Khayyam was also conferred other awards, notably the Sangeet Kala Akademi award in 2007, the Lata Mangeshkar award in 2007, and the Naushad Samman, in 2008. And he proudly recalls appreciation from poets and singers.
“Sahir used to say, ‘Your songs give the impresssion that you have written the songs’; and the famous Pakistani poet late Faiz Ahmed Faiz once said, “Khayyam, aap suron se shayiri karte ho (You create poetry from music). Kaifi Azmi had said it was his last wish to work with me; I fulfilled it by scoring music for his songs for the album Shaguftgi.”
In his illustrous career spanning almost five decades, Khayyam worked for about 50 films only, that speaks volumes about how choosy he was about the projects. “Yes, I was pricey and egostic, and insisted on working only with the best directors and lyricists. I owe my succes to them.”
Khayyam has also composed for about 200 ghazal albums including those for legendary singers like Begum Akhtar and the famous Bollywood actress Meena Kumari.

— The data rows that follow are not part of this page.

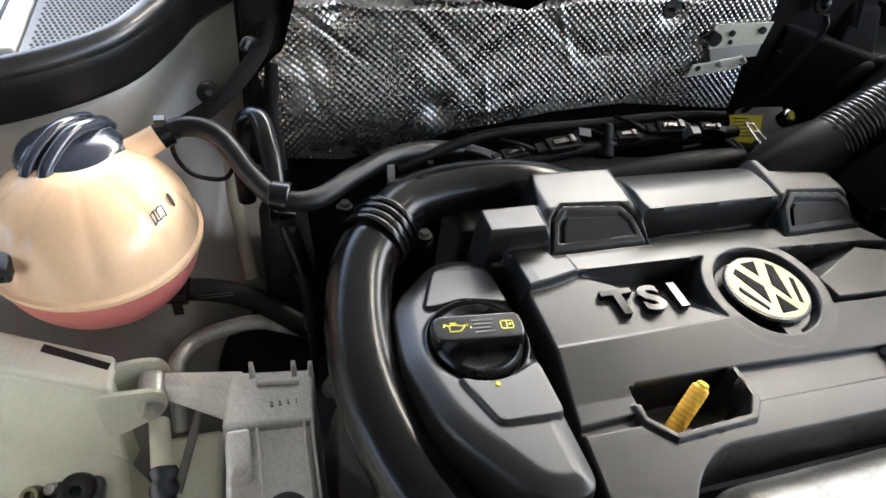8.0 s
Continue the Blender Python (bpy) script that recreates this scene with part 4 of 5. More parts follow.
def front_panel():
    p = thing("lock_carrier", "cream painted lock carrier with a grey rubber lip and plate", "car panel", (0.1, -0.33, 0.0))
    part("panel", hull_of([(-0.9, -0.46, -0.05), (0.85, -0.46, -0.05), (0.85, -0.275, -0.05), (-0.9, -0.275, -0.05), (-0.9, -0.45, 0.014), (0.85, -0.45, 0.014), (0.85, -0.282, 0.014), (-0.9, -0.282, 0.014)], 0.006), PRIMER, p)
    part("lip", hull_of([(-0.9, -0.302, -0.06), (0.85, -0.302, -0.06), (0.85, -0.264, -0.06), (-0.9, -0.264, -0.06), (-0.9, -0.300, 0.020), (0.85, -0.300, 0.020), (0.85, -0.266, 0.012), (-0.9, -0.266, 0.012)], 0.004, 2), MATT_BLACK, p, "dark grey rubber lip")
    pl = part("sticker", box(0.20, 0.36, -0.375, -0.315, 0.0141, 0.0146, 0), GREY_SHEET, p, "pale sticker with unreadable print")
    for i in range(3):
        part("print_bar", box(0.21, 0.29 + 0.02 * (i % 2), -0.328 - i * 0.014, -0.322 - i * 0.014, 0.0147, 0.015, 0), PRINT, pl)
    part("grille_hole", box(0.245, 0.33, -0.312, -0.305, 0.0141, 0.0146, 0), DARK, p)


front_panel()


def front_duct():
    d = thing("front_air_duct", "smooth glossy black plastic duct behind the front panel", "air duct", (0.46, -0.21, -0.05))
    part("shell", hull_of([(0.36, -0.262, -0.14), (0.585, -0.268, -0.14), (0.585, -0.165, -0.14), (0.356, -0.160, -0.14), (0.342, -0.222, 0.030), (0.580, -0.230, 0.038), (0.576, -0.170, 0.034), (0.350, -0.163, 0.026)], 0.017, 5), DUCT, d)
    rim = [(0.349, -0.170, -0.06), (0.346, -0.168, 0.012), (0.344, -0.176, 0.026), (0.341, -0.208, 0.024), (0.344, -0.220, 0.010), (0.350, -0.236, -0.06)]
    part("end_rim", sweep(rim, 0.0032, 10, 6), DUCT, d)
    part("side_flange", hull_of([(0.31, -0.222, -0.10), (0.345, -0.226, -0.10), (0.345, -0.178, -0.10), (0.31, -0.174, -0.10), (0.318, -0.212, -0.030), (0.345, -0.214, -0.026), (0.345, -0.184, -0.024), (0.318, -0.182, -0.028)], 0.006, 3), PLASTIC, d)
    w = thing("washer_cap", "bright blue washer bottle cap with grip ridges", "cap", (0.66, -0.20, 0.0))
    part("flap", hull_of([(0.59, -0.19, 0.0), (0.72, -0.23, 0.0), (0.73, -0.185, 0.0), (0.605, -0.155, 0.0), (0.592, -0.188, 0.018), (0.72, -0.228, 0.022), (0.728, -0.188, 0.022), (0.606, -0.157, 0.018)], 0.005, 3), SKYBLUE, w)
    for i in range(5):
        a, b = Vector((0.605 + i * 0.009, -0.186 - i * 0.0035, 0.0195)), Vector((0.615 + i * 0.009, -0.162 - i * 0.0028, 0.0195))
        part("ridge", rod(a, b, 0.0022, sides=8), SKYBLUE, w)
    part("neck", rod((0.66, -0.195, -0.12), (0.66, -0.195, 0.002), 0.03, sides=20), PLASTIC, w)


front_duct()


# ---- bulkhead, heat shield and what lies behind the engine ----
def bulkhead():
    b = thing("bulkhead", "dark grimy bulkhead behind the engine", "bulkhead", (MID, 0.46, -0.3))
    part("wall", box(-0.45, 0.45, 0.425, 0.47, -0.6, 0.125, 0.004), MATT_BLACK, b)
    part("ledge", hull_of([(-0.40, 0.420, 0.098), (0.06, 0.402, 0.112), (0.06, 0.43, 0.112), (-0.40, 0.432, 0.098), (-0.40, 0.416, 0.150), (0.12, 0.400, 0.142), (0.12, 0.43, 0.142), (-0.40, 0.432, 0.150)], 0.003), LEDGE, b, "strip under the seal, grey with the shade put in")
    part("corner_wall", hull_of([(0.30, 0.42, -0.5), (0.60, 0.33, -0.5), (0.62, 0.36, -0.5), (0.30, 0.46, -0.5), (0.30, 0.42, 0.07), (0.60, 0.35, 0.0), (0.62, 0.38, 0.0), (0.30, 0.46, 0.07)], 0.01), MATT_BLACK, b)
    part("grommet", lathe([(0, 0.014), (0.005, 0.012), (0.008, 0.005), (0.013, 0.003), (0.014, 0), (0, 0)], 20, Matrix.Translation((0.334, 0.412, 0.102)) @ pose(0, 0, 0, 70, 0, 0)), RUBBER, b)
    part("pipe", sweep([(0.336, 0.398, 0.092), (0.340, 0.393, 0.07), (0.318, 0.398, 0.0), (0.285, 0.402, -0.06), (0.250, 0.405, -0.10)], 0.004, 8, 6), RUBBER, b)
    part("moulding", hull_of([(0.39, 0.40, 0.02), (0.47, 0.39, 0.02), (0.47, 0.42, 0.02), (0.39, 0.43, 0.02), (0.40, 0.42, 0.10), (0.46, 0.42, 0.095), (0.46, 0.44, 0.095), (0.40, 0.44, 0.1)], 0.012, 3), MATT_BLACK, b)
    part("fin", hull_of([(0.40, 0.41, 0.07), (0.41, 0.40, 0.07), (0.415, 0.405, 0.07), (0.405, 0.42, 0.07), (0.415, 0.43, 0.112), (0.42, 0.425, 0.112), (0.424, 0.43, 0.112), (0.42, 0.44, 0.112)], 0.002), MATT_BLACK, b)
    for i, (dx, dz) in enumerate(((0, 0), (0.02, 0.01), (0.036, -0.008))):
        part("hose", sweep([(0.36 + dx, 0.36, -0.06 + dz), (0.35 + dx, 0.33, 0.02 + dz), (0.375 + dx, 0.325, 0.050 + dz), (0.40 + dx, 0.34, 0.02), (0.42 + dx, 0.345, -0.04)], 0.009 - 0.001 * i, 12, 6), SHADED_BLACK, b)


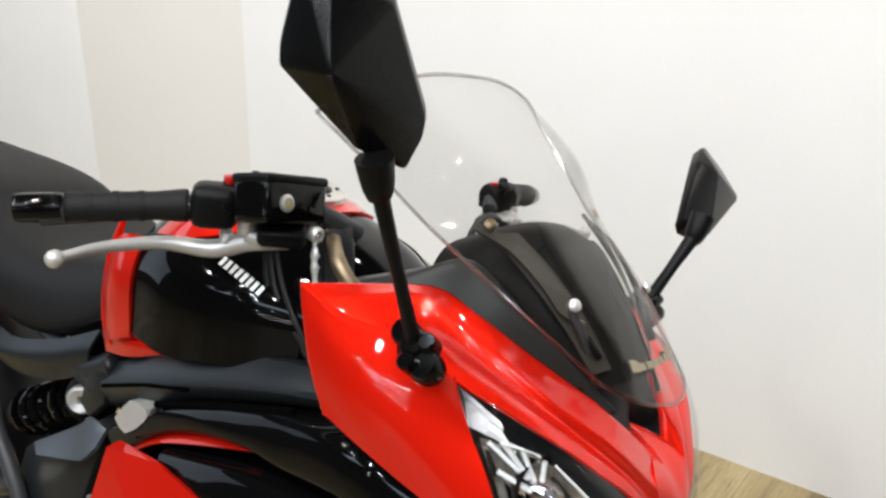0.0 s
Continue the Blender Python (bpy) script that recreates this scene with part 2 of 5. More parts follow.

Ask him about songs churned out these days and he laments, “Today, there is so much ashleeltha (vulgarity) in Hindi songs. And the new menace called remix is nothing but shor-e-badtameezi (noise pollution). These songs survive merely on publicity and marketing, not on the strength of the lyrics or tunes.”
Some of the movies for which he composed music: Footpath, Phir Subah Hogi, Shola aur Shabnam, Aakhri Khat, Kabhie-Kabhie, Trishul, Noorie, Umrao Jaan, Razia Sultan, Shagun.